“Keep calm and carry on.”
So the famous British WWII slogan goes.
But what’s it got to do with us?
Well, most track & field teams and groups are currently in the midst of their general fall training period. It’s an exciting time of rebirth, with fresh promise towards a new season.
It is also the time for installation – technical and physiological – towards the new and refining the old.
With all this excitement in the air, us coaches and athletes can get overly-wrapped up in the immediacy of change, and day-to-day training results. Who can blame us – with access to Prime Delivery, smartphones and on-demand streaming?
Everything seems to happen effortlessly and instantaneously.
But training isn’t that easy, is it?
It’s more layered than simply doing A+B+C = D.
Athletes will adapt differently. Not only between athletes, but also the same athlete between training elements. In fact, the very same athlete will adapt differently to the same stimulus each time it is applied!
So it’s important to trust the plan and be steadfast. There won’t always be discernible improvement from one session to the next (there could even be a drop-off at times 😱).
It is the coach’s job to take a step back (and a deep breath), and be patient with our athletes and ourselves. Sometimes, the ability to merely replicate a similar training result may be considered a victory.
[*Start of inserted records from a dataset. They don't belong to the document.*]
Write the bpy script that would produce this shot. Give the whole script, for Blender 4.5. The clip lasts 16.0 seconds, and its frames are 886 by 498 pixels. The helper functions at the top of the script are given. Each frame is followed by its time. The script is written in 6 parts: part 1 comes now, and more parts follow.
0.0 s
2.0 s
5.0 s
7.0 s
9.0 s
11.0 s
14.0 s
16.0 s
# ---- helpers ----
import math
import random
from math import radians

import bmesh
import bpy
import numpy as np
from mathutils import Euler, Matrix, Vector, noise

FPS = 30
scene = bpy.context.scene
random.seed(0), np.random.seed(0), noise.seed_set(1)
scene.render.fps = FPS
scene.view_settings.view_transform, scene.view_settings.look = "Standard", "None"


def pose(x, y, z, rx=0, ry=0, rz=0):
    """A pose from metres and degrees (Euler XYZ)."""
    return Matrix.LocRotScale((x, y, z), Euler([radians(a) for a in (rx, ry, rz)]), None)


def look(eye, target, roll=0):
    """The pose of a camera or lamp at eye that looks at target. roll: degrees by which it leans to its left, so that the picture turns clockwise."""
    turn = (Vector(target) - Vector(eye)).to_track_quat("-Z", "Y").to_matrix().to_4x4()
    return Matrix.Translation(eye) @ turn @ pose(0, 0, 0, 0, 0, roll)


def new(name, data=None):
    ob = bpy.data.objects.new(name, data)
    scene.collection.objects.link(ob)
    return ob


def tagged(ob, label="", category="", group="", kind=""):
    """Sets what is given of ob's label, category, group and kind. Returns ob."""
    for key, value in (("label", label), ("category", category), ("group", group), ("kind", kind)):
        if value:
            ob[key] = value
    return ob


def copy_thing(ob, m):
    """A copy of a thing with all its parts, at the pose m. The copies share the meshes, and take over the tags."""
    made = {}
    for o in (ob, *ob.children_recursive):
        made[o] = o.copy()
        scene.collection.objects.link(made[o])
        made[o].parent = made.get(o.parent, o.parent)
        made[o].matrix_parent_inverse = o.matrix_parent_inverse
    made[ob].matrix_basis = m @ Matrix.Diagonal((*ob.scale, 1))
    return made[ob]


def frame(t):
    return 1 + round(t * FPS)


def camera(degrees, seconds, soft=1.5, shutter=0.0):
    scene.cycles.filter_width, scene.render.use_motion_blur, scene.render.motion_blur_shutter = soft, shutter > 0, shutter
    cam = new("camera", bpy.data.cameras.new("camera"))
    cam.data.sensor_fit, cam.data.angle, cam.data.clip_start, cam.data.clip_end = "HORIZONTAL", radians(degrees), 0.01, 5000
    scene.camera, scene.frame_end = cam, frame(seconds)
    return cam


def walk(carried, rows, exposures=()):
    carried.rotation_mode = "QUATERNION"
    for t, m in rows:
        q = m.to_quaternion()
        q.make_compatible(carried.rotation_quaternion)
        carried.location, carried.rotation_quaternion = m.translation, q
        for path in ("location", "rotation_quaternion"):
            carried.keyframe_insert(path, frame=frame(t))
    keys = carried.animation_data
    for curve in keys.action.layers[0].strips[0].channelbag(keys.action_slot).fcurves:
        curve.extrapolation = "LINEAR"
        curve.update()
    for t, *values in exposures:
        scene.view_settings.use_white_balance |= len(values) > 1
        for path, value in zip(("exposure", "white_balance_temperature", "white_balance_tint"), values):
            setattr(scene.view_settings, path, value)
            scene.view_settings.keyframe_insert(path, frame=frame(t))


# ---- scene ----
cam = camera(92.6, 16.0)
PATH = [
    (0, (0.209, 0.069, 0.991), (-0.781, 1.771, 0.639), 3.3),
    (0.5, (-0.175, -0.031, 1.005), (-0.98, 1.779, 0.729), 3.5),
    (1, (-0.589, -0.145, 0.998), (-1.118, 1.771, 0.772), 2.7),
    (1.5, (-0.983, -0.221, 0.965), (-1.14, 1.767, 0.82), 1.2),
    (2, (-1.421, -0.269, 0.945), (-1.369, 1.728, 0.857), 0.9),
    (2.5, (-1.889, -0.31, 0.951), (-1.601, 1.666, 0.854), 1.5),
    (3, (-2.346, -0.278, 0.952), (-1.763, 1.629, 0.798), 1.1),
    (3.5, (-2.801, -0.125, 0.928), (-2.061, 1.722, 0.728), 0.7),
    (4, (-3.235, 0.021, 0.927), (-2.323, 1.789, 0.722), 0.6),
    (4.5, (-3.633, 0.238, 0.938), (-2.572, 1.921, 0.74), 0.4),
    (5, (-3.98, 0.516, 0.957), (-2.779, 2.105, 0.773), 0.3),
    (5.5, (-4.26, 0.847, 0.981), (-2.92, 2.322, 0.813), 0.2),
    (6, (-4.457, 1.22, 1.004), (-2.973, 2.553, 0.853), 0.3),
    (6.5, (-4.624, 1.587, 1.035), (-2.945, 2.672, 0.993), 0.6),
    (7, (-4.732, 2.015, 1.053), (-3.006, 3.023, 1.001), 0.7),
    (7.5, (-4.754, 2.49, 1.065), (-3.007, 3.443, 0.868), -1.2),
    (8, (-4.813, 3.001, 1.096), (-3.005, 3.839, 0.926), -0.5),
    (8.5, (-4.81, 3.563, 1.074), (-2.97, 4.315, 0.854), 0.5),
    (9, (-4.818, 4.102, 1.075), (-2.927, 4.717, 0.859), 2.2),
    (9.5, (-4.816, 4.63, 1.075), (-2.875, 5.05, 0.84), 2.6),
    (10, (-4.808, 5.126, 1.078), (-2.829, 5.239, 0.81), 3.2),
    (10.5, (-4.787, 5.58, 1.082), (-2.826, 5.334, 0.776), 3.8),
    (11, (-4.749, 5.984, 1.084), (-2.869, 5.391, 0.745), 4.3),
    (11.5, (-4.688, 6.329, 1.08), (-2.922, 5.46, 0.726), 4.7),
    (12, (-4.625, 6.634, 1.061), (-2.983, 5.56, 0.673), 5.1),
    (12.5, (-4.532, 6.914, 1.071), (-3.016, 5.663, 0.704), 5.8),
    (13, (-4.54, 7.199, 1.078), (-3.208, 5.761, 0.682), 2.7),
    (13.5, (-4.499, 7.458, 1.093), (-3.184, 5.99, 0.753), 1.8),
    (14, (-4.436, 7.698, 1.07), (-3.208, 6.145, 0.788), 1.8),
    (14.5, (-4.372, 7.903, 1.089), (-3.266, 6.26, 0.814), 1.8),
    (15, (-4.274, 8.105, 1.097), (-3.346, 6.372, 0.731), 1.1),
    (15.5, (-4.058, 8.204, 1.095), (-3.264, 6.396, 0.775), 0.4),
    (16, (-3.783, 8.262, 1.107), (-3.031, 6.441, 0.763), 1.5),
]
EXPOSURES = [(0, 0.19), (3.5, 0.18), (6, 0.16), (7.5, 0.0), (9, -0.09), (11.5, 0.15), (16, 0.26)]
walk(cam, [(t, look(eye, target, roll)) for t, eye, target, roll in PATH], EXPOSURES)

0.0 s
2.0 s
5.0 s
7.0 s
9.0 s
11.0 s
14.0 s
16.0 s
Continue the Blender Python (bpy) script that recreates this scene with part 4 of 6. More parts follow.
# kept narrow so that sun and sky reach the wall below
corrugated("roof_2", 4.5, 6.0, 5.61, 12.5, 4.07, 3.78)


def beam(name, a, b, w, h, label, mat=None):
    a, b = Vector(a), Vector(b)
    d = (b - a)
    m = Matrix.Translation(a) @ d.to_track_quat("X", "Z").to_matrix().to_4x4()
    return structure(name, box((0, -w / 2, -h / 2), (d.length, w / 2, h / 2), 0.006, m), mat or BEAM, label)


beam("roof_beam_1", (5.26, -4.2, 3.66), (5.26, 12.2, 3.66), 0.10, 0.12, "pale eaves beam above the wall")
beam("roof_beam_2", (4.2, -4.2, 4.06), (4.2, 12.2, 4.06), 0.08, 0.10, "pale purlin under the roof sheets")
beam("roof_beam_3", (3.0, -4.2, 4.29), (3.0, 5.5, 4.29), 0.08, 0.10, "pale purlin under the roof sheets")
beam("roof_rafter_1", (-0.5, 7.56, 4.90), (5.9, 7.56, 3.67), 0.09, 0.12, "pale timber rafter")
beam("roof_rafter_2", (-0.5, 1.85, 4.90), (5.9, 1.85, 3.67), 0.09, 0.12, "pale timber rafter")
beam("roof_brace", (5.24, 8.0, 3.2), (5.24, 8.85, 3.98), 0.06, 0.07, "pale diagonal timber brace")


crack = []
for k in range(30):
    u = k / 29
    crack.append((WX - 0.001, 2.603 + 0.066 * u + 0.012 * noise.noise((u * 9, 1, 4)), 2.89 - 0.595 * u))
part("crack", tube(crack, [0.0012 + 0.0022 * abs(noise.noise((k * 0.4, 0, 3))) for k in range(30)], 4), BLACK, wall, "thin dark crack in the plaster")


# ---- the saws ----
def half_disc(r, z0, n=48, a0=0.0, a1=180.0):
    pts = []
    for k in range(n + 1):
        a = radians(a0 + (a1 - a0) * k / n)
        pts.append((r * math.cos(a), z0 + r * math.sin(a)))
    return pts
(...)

If you’ve been doing this long enough, you’ll know that the key to long-term success lies in consistency and stabilization – not in giant leaps forward from session to session, and from week to week.
Certain training elements require extended time to show up, and affect the primary activity we want them to support.
We call this an incubation period.
The caterpillar doesn’t turn into a butterfly overnight.
Reflection, evaluation and revision of a training program is important – but so is staying the course, and letting things develop. If we are constantly reacting and changing everything, how will we ever figure out what truly works?
It’s easy to underestimate how long something truly takes.
Oftentimes, the things that we are expecting to see right away are simply incubating beneath the surface, and will show up in a few weeks when the time is right.
So trust your training plan, put in the work, and cut yourself some slack.